4.3 — Centralized Log Aggregation for Workloads

What to check:

  • Fluent Bit DaemonSet (labels: app.kubernetes.io/name=fluent-bit or k8s-app=fluent-bit)
  • Fluentd DaemonSet
  • CloudWatch agent DaemonSet in amazon-cloudwatch namespace
  • Application log groups in CloudWatch

How to check:

  1. List DaemonSets with Fluent Bit labels across all namespaces
  2. List DaemonSets in amazon-cloudwatch namespace
  3. Use CloudWatch tools to check for log groups with prefix /aws/eks/{cluster-name}

Rating:

  • 🟢 GREEN: Log shipper deployed, logs centralized with retention policy, structured logging
  • 🟡 AMBER: Log shipper exists but no retention policy, or unstructured logging
  • 🔴 RED: No centralized log collection — teams rely on kubectl logs
  • ⬜ UNKNOWN: Cannot determine log format (structured vs unstructured) without sampling

4.4 — Alerting Defined and Actionable

What to check:

  • CloudWatch Alarms related to EKS/ContainerInsights
  • Prometheus Alertmanager pods
  • PrometheusRule resources (alert definitions)

How to check:

  1. List pods with label app.kubernetes.io/name=alertmanager
  2. List PrometheusRule resources.
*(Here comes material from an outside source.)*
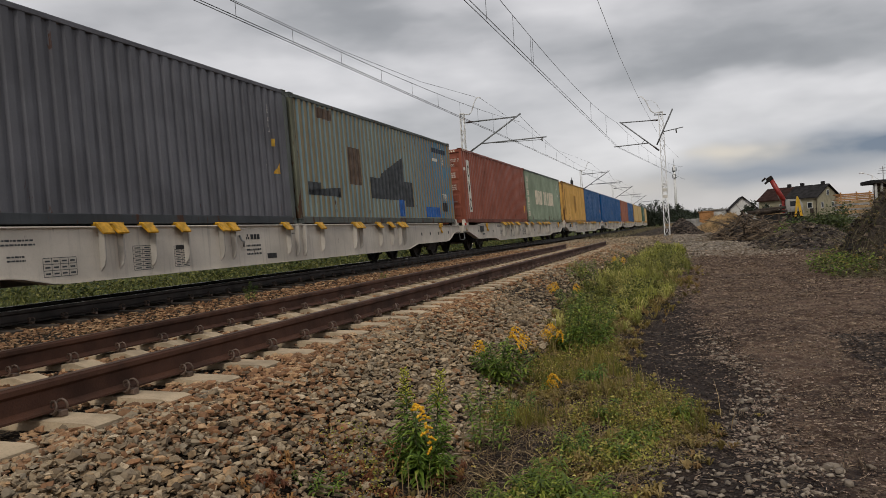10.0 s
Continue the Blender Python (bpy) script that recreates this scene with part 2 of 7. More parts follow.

If 404/NotFound (CRD not installed) → Prometheus Operator not deployed, rate alerting based on CloudWatch only. If 403/Forbidden → mark UNKNOWN.
  3. Use CloudWatch tools to list alarms with ContainerInsights namespace

Rating:

  • 🟢 GREEN: Alerts cover critical scenarios (node, pod, capacity), routed to on-call
  • 🟡 AMBER: Some alerts exist but incomplete coverage, or no runbooks linked
  • 🔴 RED: No alerting configured
  • ⬜ UNKNOWN: Cannot determine if alerts have runbooks or if on-call monitors them — suggest user investigate

Minimum viable alert set: NodeNotReady, PodCrashLooping, PodPendingTooLong, HighAPIServerLatency, IPExhaustion.